To where and at what speed the car in front disappeared was flabbergasting. I had only pulled off for a moment to moisten my eyes to find he/she had totally disappeared, yet whomsoever was in front was lower axled than was my car and I was soon moving gingerly, concerned for my sump as the paved road disintegrated into little better than a moderately bolstered farm track. It reminded me of a time when I had been travelling in the States and we had entered a state (cannot now remember which one, other than that it was a Southern state) where the governor chose not to spend money on maintaining his roads. On that occasion we had had to travel similarly, despite being most definitely on a "major' inter-state road.
          After half-an-hour of this I was beginning to become worn: with concern for my sump; the general state of the road, necessitating a snail's crawl; the voluminous dust; the heat and glare from a direct shadowless sun. However, I was passing through fields but not being literally IN a field. The camber of the road was some times the angle of the lower part of the bank on my right hand side. On the other side of that bank was a dyke in which, some nine feet above my head was a river! an interesting experience.
          I had travelled through sandy Norfolk forest, into rich, market garden country and was now clearly in the middle of the rich, alluvial soil of the Fens. Only the slowness of progress was spoiling the fun: the experience per se was a superb diversion, however unintended. Then, a 'normal' saloon car, like my own came past in the opposite direction. It seemed clear it had come not from a homestead but from the other end of where ever it was the 'road' was intending I should end up. He waved cheerily, clearly regarding his journey as "every day", convincing me I had been right to persevere. Suddenly, a junction with what was clearly a "normal" road, however "C" classified.

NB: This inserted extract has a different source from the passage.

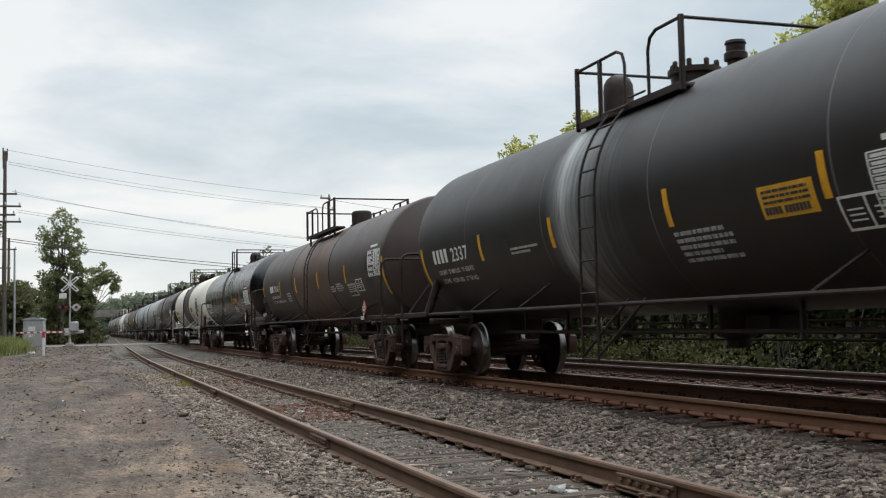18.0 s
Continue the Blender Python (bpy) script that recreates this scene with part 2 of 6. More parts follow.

          Gradually, life became normal. I realised I had indeed skirted Ely, which was a shame but not essential and continued my diversionary route, re-discovering areas I knew but approaching them from a completely different, literally in a "roundabout" way. All said and done, it had indeed been a great week-end.

It is at this point I would have concluded this page, save that pressure of commitments, adversely affected by further periods of exhaustion, brought me to Sunday 11th May. Yesterday provides a very convenient closure. Alexander Ardakov delivered a piano recital in Great Berkhamted's St Peter's church, proving that you do not have to travel to the Royal Albert hall to hear world renowned artists (quite apart from our own, home-grown, ones).

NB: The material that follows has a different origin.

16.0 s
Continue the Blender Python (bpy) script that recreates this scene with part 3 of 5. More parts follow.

          Alexander Ardakov, who does not seem to run his own web site, delivered a superb rendition of a diverse programme. Early enough to grab an end pew only ten rows back, I was able to look down the aisle, wishing I had brought my opera glasses, able to see his hands on the keyboard. Classic pianist's hands, slender and long-fingered that flew up and down, intertwining and crossing over the length of the keyboard, making it seem at times, as if every note on the piano was vibrating simultaneously.
          I have often felt that instrumental mastery is not just the display of the most complex and rumbustious pieces but often the rendition of pure simplicity and softness: for what may sound quiet and flowing is rarely the simplicity of performance the sound evokes. His fingers were like shadows, agitated by a light summer breeze, caressing the surface of a rippling woodland stream. The fingers of both hands seemed to merge, like an amoeba and flow across the keys, so that the physical and the audible seemed as one liquid flow of unity. That consistency of continuous sound, note to note through a full range from start to finish of a complete passage and between passages can only be achieved by a master of the top cadre of musicians.
          Ardakov is a pleasant, good humoured pianist who lets his love for his music shine through in his playing. He sits extraordinarily low down at the keyboard, presumably to allow for the length of his arms which seem over-long for his body, most noticeable when he allowed his right arm to hang loose by his side, while concentrating on a solo left hand passage. Totally absorbed, he was unafraid of allowing the length of pause he wanted between movements. Fortunately, he was with an audience not over-anxious to clap, as the Albert Hall audience had insisted on doing between the first and second movements of the Grieg concerto.
          
His programme was Tchaikovsky: Autumn Song op 37bis no.10, Bacarole op 37bis no.6, Natha Waltz op51 no.4; Bach-Busoni: Chaconne in D minor op 23; Scriabin: Sonata no.3 in F sharp minor op 28; Grieg: Nocturne op 54, Wedding Day at Troldhaugen op 65; Chopin: Three Etudes, Ballada no. 1 op 23 in G minor; Liszt: Consolation, Faust Waltz (Concert paraphrase of Gounod's opera), a superb piece that thundered his conclusion as magnificently as the 1812 Overture had concluded the FM Classic Concert that opened my birthday ten days earlier.
          So, my extended day, which had turned into an extended week, started with a concert and ended with one. A most excellent celebration of my 72nd year.